Source data

---

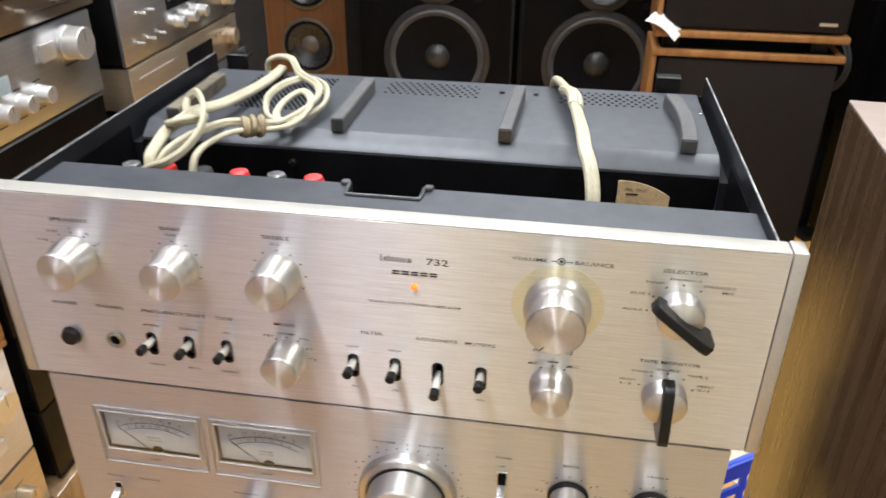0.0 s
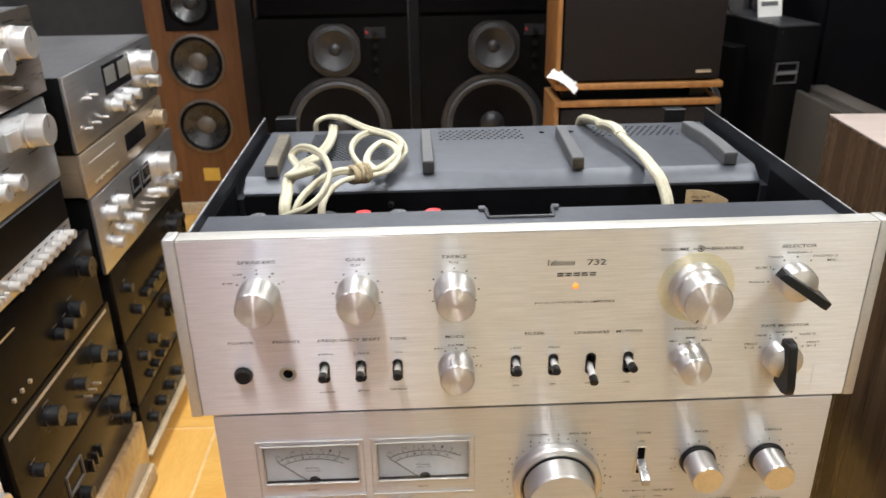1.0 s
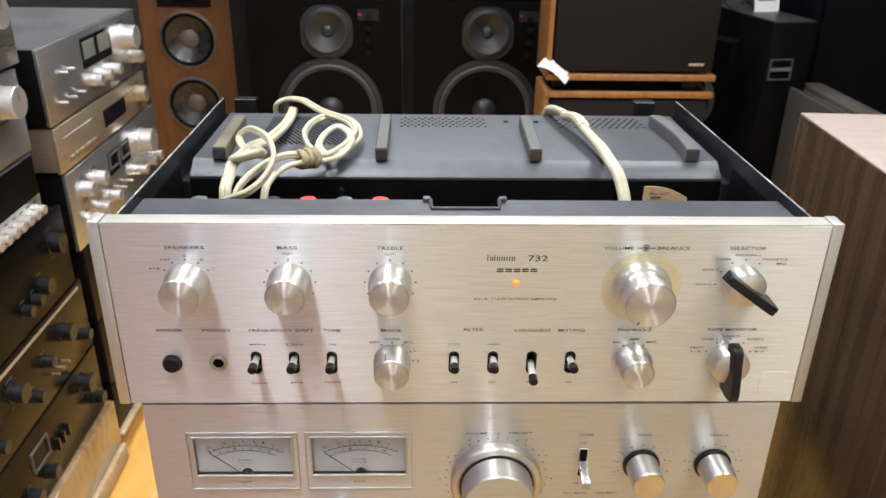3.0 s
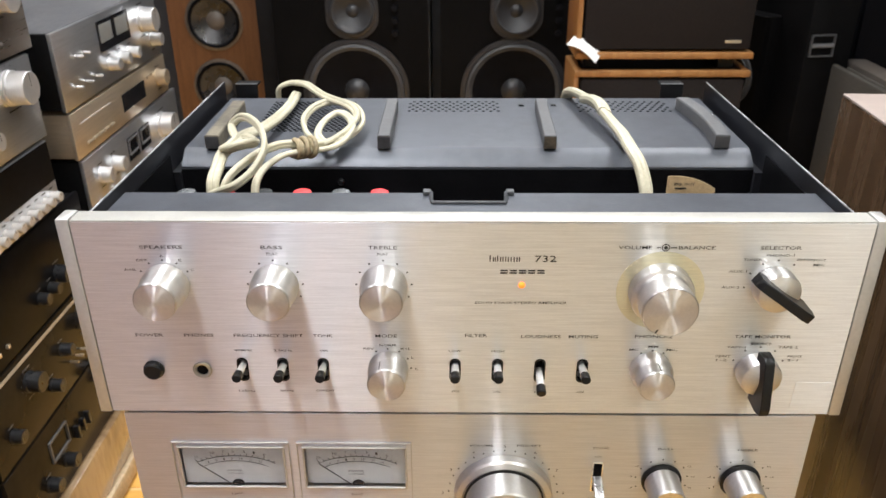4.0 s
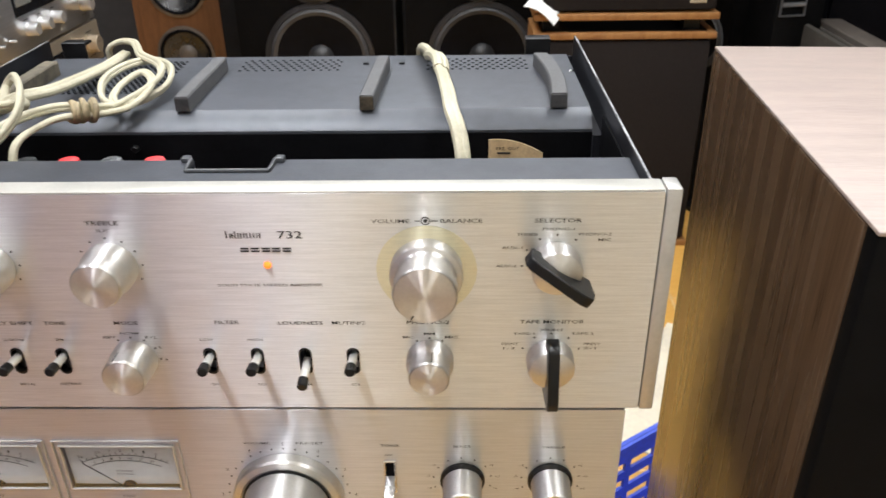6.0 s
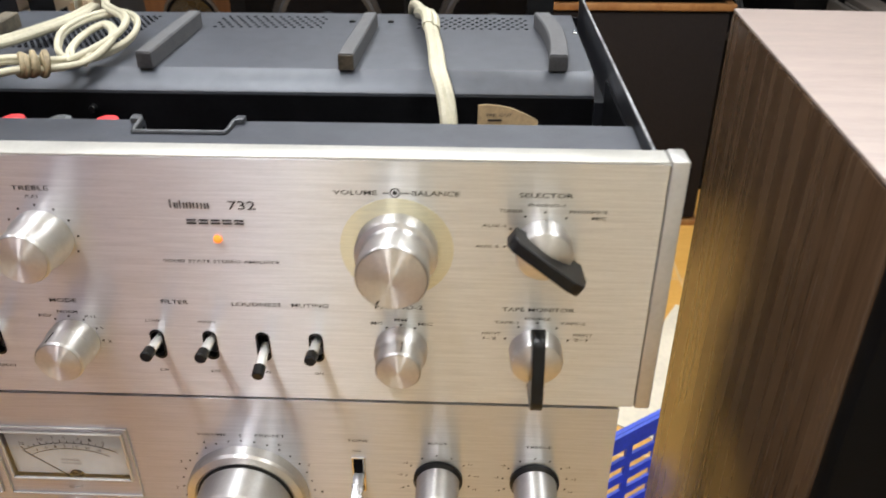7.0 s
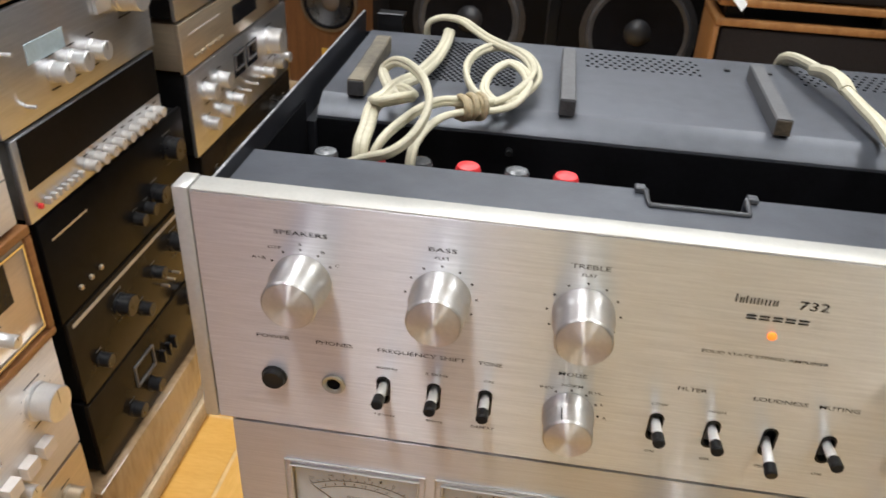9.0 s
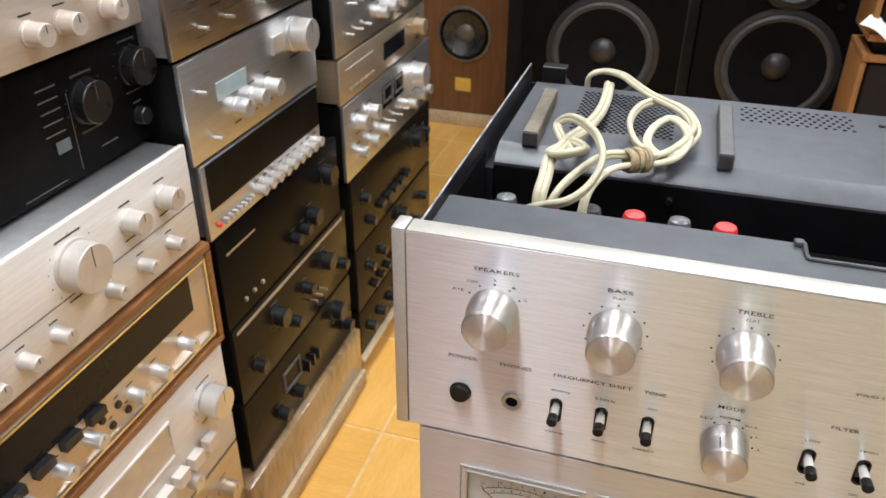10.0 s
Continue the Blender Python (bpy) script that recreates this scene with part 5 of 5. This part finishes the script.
def holed(bm, x0, x1, z0, z1, rounds, y0, y1):
    """A board with round holes (x, z, radius), one above another, from y0 to y1."""
    cells = sorted(rounds, key=lambda c: c[1])
    cuts = [z0] + [((a[1] + a[2]) + (b[1] - b[2])) / 2 for a, b in zip(cells, cells[1:])] + [z1]
    for (cx, cz, r), lo, hi in zip(cells, cuts, cuts[1:]):
        corners = [math.atan2(c[1] - cz, c[0] - cx) % (2 * math.pi) for c in ((x1, hi), (x0, hi), (x0, lo), (x1, lo))]
        angs = sorted(set([2 * math.pi * i / 40 for i in range(40)] + corners))
        inner, outer = [], []
        for a in angs:
            dx, dz = math.cos(a), math.sin(a)
            k = min((x1 - cx) / dx if dx > 1e-9 else 9, (x0 - cx) / dx if dx < -1e-9 else 9, (hi - cz) / dz if dz > 1e-9 else 9, (lo - cz) / dz if dz < -1e-9 else 9)
            outer.append(bm.verts.new((cx + dx * k, y0, cz + dz * k)))
            inner.append((bm.verts.new((cx + dx * r, y0, cz + dz * r)), bm.verts.new((cx + dx * r, y1, cz + dz * r))))
        for i in range(len(angs)):
            j = (i + 1) % len(angs)
            bm.faces.new((outer[i], outer[j], inner[j][0], inner[i][0]))
            bm.faces.new((inner[i][0], inner[j][0], inner[j][1], inner[i][1]))
    edge = [(x0, z0), (x1, z0), (x1, z1), (x0, z1)]
    for p, q in zip(edge, edge[1:] + edge[:1]):
        bm.faces.new([bm.verts.new((c[0], y, c[1])) for c, y in ((p, y0), (q, y0), (q, y1), (p, y1))])
    bmesh.ops.remove_doubles(bm, verts=bm.verts, dist=1e-5)
    return bm


def cabinet_with_holes(t, x0, x1, z0, z1, depth, rounds, baffle, case):
    """A cabinet whose baffle has a round hole behind every driver."""
    part("cabinet", B(x0, x1, 0.019, depth, z0, z1, bevel=0.003), case, t)
    part("baffle", holed(bmesh.new(), x0, x1, z0, z1, rounds, 0, 0.0185), baffle, t)


M_REDDULL = mat("dull_red_print", (0.30, 0.025, 0.03), 0.5, 0, 0.1, 60)
M_MOULD = mat("dark_grey_moulding", (0.022, 0.022, 0.024), 0.4, 0, 0.15, 30, 0.1, 200)


def monitor(x, y, x0, x1, label):
    t = thing("monitor_loudspeaker", pose(x, y, 0), label, "loudspeaker", "black monitor loudspeakers")
    cabinet_with_holes(t, x0, x1, 0.02, 0.755, 0.40, [(0.0, 0.393, 0.176), (0.0, 0.655, 0.076)], M_SPK, M_SPK)
    part("plinth", B(-0.235, 0.235, 0.02, 0.38, 0.0, 0.02), M_SPK, t)
    driver(t, 0.0, 0.393, 0.161, M_SURR, M_CONE, M_DUST, capr=0.26, rim=M_MOULD)
    fr = holed(bmesh.new(), -0.084, 0.084, 0.571, 0.739, [(0.0, 0.655, 0.070)], -0.014, -0.0003)
    for v in fr.verts:
        dx, dz = v.co.x, v.co.z - 0.655
        r = math.hypot(dx, dz)
        if r > 0.090:
            v.co.x, v.co.z = dx * 0.090 / r, 0.655 + dz * 0.090 / r
    part("midrange_frame", fr, M_MOULD, t, "rounded square moulded midrange frame")
    driver(t, 0.0, 0.655, 0.070, M_SURR, M_CONE_GREY, M_DUST, y=-0.0145, capr=0.3, rim=M_MOULD)
    for z, m in ((0.70, M_RED), (0.665, M_CONE), (0.625, M_CONE), (0.585, M_CONE)):
        part("control", L([(0.011, 0.0005), (0.010, 0.012), (0, 0.013)], seg=16), m if m is not M_RED else M_BLACK, t, at=(0.135, 0, z))
    part("control_plate", B(0.10, 0.168, -0.002, -0.0003, 0.69, 0.725), M_CHASSIS, t, "small plate with dark print")
    part("indicator_mark", B(0.103, 0.112, -0.0032, -0.0022, 0.705, 0.714), M_REDDULL, t, "red mark")


monitor(-0.333, 2.19, -0.257, 0.242, "large black monitor loudspeaker with an exposed woofer, beside the wooden tower")
monitor(0.190, 2.19, -0.242, 0.257, "large black monitor loudspeaker with an exposed woofer, beside the cloth-fronted pair")
for x in (-0.333, 0.190):
    t = thing("stacked_loudspeaker", pose(x, 2.19, 0.755), "dark grey loudspeaker stacked on a monitor loudspeaker", "loudspeaker", "upper loudspeakers")
    part("cabinet", B(-0.242, 0.242, 0.012, 0.38, 0.0, 0.62, bevel=0.003), M_SPK, t)
    part("grille", B(-0.236, 0.236, -0.004, 0.0115, 0.012, 0.61, bevel=0.004), M_SPKTOP, t, "dark grey grille")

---

Problem to work on
Every line is to be duplicated exactly, though pictures stay out.

Answer in full
0.0 s
1.0 s
3.0 s
4.0 s
6.0 s
7.0 s
9.0 s
10.0 s
Continue the Blender Python (bpy) script that recreates this scene with part 5 of 5. This part finishes the script.
def holed(bm, x0, x1, z0, z1, rounds, y0, y1):
    """A board with round holes (x, z, radius), one above another, from y0 to y1."""
    cells = sorted(rounds, key=lambda c: c[1])
    cuts = [z0] + [((a[1] + a[2]) + (b[1] - b[2])) / 2 for a, b in zip(cells, cells[1:])] + [z1]
    for (cx, cz, r), lo, hi in zip(cells, cuts, cuts[1:]):
        corners = [math.atan2(c[1] - cz, c[0] - cx) % (2 * math.pi) for c in ((x1, hi), (x0, hi), (x0, lo), (x1, lo))]
        angs = sorted(set([2 * math.pi * i / 40 for i in range(40)] + corners))
        inner, outer = [], []
        for a in angs:
            dx, dz = math.cos(a), math.sin(a)
            k = min((x1 - cx) / dx if dx > 1e-9 else 9, (x0 - cx) / dx if dx < -1e-9 else 9, (hi - cz) / dz if dz > 1e-9 else 9, (lo - cz) / dz if dz < -1e-9 else 9)
            outer.append(bm.verts.new((cx + dx * k, y0, cz + dz * k)))
            inner.append((bm.verts.new((cx + dx * r, y0, cz + dz * r)), bm.verts.new((cx + dx * r, y1, cz + dz * r))))
        for i in range(len(angs)):
            j = (i + 1) % len(angs)
            bm.faces.new((outer[i], outer[j], inner[j][0], inner[i][0]))
            bm.faces.new((inner[i][0], inner[j][0], inner[j][1], inner[i][1]))
    edge = [(x0, z0), (x1, z0), (x1, z1), (x0, z1)]
    for p, q in zip(edge, edge[1:] + edge[:1]):
        bm.faces.new([bm.verts.new((c[0], y, c[1])) for c, y in ((p, y0), (q, y0), (q, y1), (p, y1))])
    bmesh.ops.remove_doubles(bm, verts=bm.verts, dist=1e-5)
    return bm


def cabinet_with_holes(t, x0, x1, z0, z1, depth, rounds, baffle, case):
    """A cabinet whose baffle has a round hole behind every driver."""
    part("cabinet", B(x0, x1, 0.019, depth, z0, z1, bevel=0.003), case, t)
    part("baffle", holed(bmesh.new(), x0, x1, z0, z1, rounds, 0, 0.0185), baffle, t)


M_REDDULL = mat("dull_red_print", (0.30, 0.025, 0.03), 0.5, 0, 0.1, 60)
M_MOULD = mat("dark_grey_moulding", (0.022, 0.022, 0.024), 0.4, 0, 0.15, 30, 0.1, 200)


def monitor(x, y, x0, x1, label):
    t = thing("monitor_loudspeaker", pose(x, y, 0), label, "loudspeaker", "black monitor loudspeakers")
    cabinet_with_holes(t, x0, x1, 0.02, 0.755, 0.40, [(0.0, 0.393, 0.176), (0.0, 0.655, 0.076)], M_SPK, M_SPK)
    part("plinth", B(-0.235, 0.235, 0.02, 0.38, 0.0, 0.02), M_SPK, t)
    driver(t, 0.0, 0.393, 0.161, M_SURR, M_CONE, M_DUST, capr=0.26, rim=M_MOULD)
    fr = holed(bmesh.new(), -0.084, 0.084, 0.571, 0.739, [(0.0, 0.655, 0.070)], -0.014, -0.0003)
    for v in fr.verts:
        dx, dz = v.co.x, v.co.z - 0.655
        r = math.hypot(dx, dz)
        if r > 0.090:
            v.co.x, v.co.z = dx * 0.090 / r, 0.655 + dz * 0.090 / r
    part("midrange_frame", fr, M_MOULD, t, "rounded square moulded midrange frame")
    driver(t, 0.0, 0.655, 0.070, M_SURR, M_CONE_GREY, M_DUST, y=-0.0145, capr=0.3, rim=M_MOULD)
    for z, m in ((0.70, M_RED), (0.665, M_CONE), (0.625, M_CONE), (0.585, M_CONE)):
        part("control", L([(0.011, 0.0005), (0.010, 0.012), (0, 0.013)], seg=16), m if m is not M_RED else M_BLACK, t, at=(0.135, 0, z))
    part("control_plate", B(0.10, 0.168, -0.002, -0.0003, 0.69, 0.725), M_CHASSIS, t, "small plate with dark print")
    part("indicator_mark", B(0.103, 0.112, -0.0032, -0.0022, 0.705, 0.714), M_REDDULL, t, "red mark")


monitor(-0.333, 2.19, -0.257, 0.242, "large black monitor loudspeaker with an exposed woofer, beside the wooden tower")
monitor(0.190, 2.19, -0.242, 0.257, "large black monitor loudspeaker with an exposed woofer, beside the cloth-fronted pair")
for x in (-0.333, 0.190):
    t = thing("stacked_loudspeaker", pose(x, 2.19, 0.755), "dark grey loudspeaker stacked on a monitor loudspeaker", "loudspeaker", "upper loudspeakers")
    part("cabinet", B(-0.242, 0.242, 0.012, 0.38, 0.0, 0.62, bevel=0.003), M_SPK, t)
    part("grille", B(-0.236, 0.236, -0.004, 0.0115, 0.012, 0.61, bevel=0.004), M_SPKTOP, t, "dark grey grille")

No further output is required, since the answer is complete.